Face à la colère de la viticulture bourguignonne, l’Inao fait machine arrière
Première victoire viticole
Au terme d’une mobilisation expresse et efficace, les vignerons bourguignons obtiennent que l’Inao s’engage à ne pas exclure de communes de Bourgogne de l’appellation Bourgogne régionale. Ce pas en arrière ne règle pas pour autant une question délicate..
Ils étaient 450 vignerons bourguignons et politiciens locaux à manifester, joyeusement, jeudi 6 février, devant le siège de l’Inao, à Montreuil pour protester contre un projet qui leur apparaît aberrant. Ce jour, l’Institut national de l’origine et de la qualité (Inao) devait trancher un vieux débat, qui anime les esprits depuis 1937, à savoir où peut-on produire des vins qualifiés de Bourgogne AOC, appellation régionale. À l’époque, cette question ne semblait pas primordiale. Aujourd’hui, avec le succès mondial des crus bourguignons, le poids de l’appellation Bourgogne « générique » change la donne, et aiguise les appétits des voisins du Beaujolais.
L’Inao fait machine arrière.
L’Inao projetait d’exclure 64 communes de Bourgogne de l’appellation, tout en y faisant entrer la moitié des communes du Beaujolais, principalement celles situées au sud de Villefranche-sur-Saône. Pour élaborer son projet d’aire géographique, l’Institut s’appuyait sur des critères naturels — nature du sous-sol, type de cépage planté… — et sur un critère d’usage : a-t-on planté et récolté du Bourgogne rouge (pinot noir) ou blanc (chardonnay) régulièrement sur cette zone ces 8 dernières années. Avec ce dernier critère, certains secteurs de Bourgogne viticole où l’on produit du Chablis (Chablisien), ou du Crémant de Bourgogne (Châtillonnais), et très minoritairement des Bourgognes AOC, se trouvaient exclus du projet d’appellation. Un non sens historique, et une grosse erreur de communication de l’Inao, qui fait donc machine arrière sur ce point. « Le projet présenté aux Bourguignons prévoyait initialement d’exclure 64 communes dans les secteurs de Chablis, de Dijon (capitale de la Bourgogne !), du Châtillonnais et des autres vignobles de la Bourgogne. L’INAO s’engage finalement à ne pas exclure les communes bourguignonnes de l’aire de production de l’AOC Bourgogne. », se félicite Guillaume Willette, directeur du Syndicat des Bourgognes.

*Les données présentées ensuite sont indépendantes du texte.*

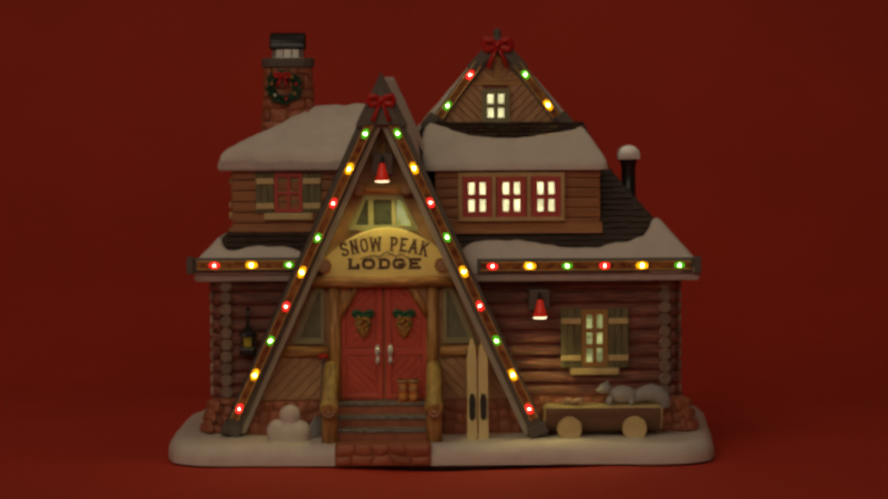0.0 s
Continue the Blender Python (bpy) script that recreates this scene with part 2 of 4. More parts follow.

La question du Beaujolais en suspend.
Pourtant, ce retrait demeure insuffisant à ses yeux : « c’est un premier pas, mais ça ne règle en rien les problèmes de fond », lance-t-il. Le retrait du projet ne débouche pas sur de nouvelles propositions de l’Inao, qui prendront du temps à élaborer. Et si le retour des 64 communes « exclues » rassérène la profession, il n’apaise pas ses craintes quant au vignoble du Beaujolais. Actuellement, l’appellation Bourgogne est produite sur 2600 hectares, blanc et rouge confondus, mais l’Inao prévoit d’autoriser la production en Beaujolais, sur une surface potentielle importante, et débattue. La carte de l’Institut englobe des zones larges, et n’a pas encore la précision parcellaire, d’où un léger flou quant aux estimations de surface : d’un côté les vignerons bourguignons estiment que plus de 10 000 hectares de Beaujolais pourraient produire des Bourgognes, tandis que l’Inao estime cette même surface de 2 000 à 3 000 hectares. Actuellement, ces vignes produisent des vins d’appellation Beaujolais, et des crémants pour les grandes maisons de négoce beaunoises, mais rien ne s’opposerait à une conversion partielle ou totale vers l’appellation Bourgogne, ce qui risquerait d’en déstabiliser la valeur marchande. Aujourd’hui, le beaujolais rouge se vend deux fois moins cher que le Bourgogne rouge.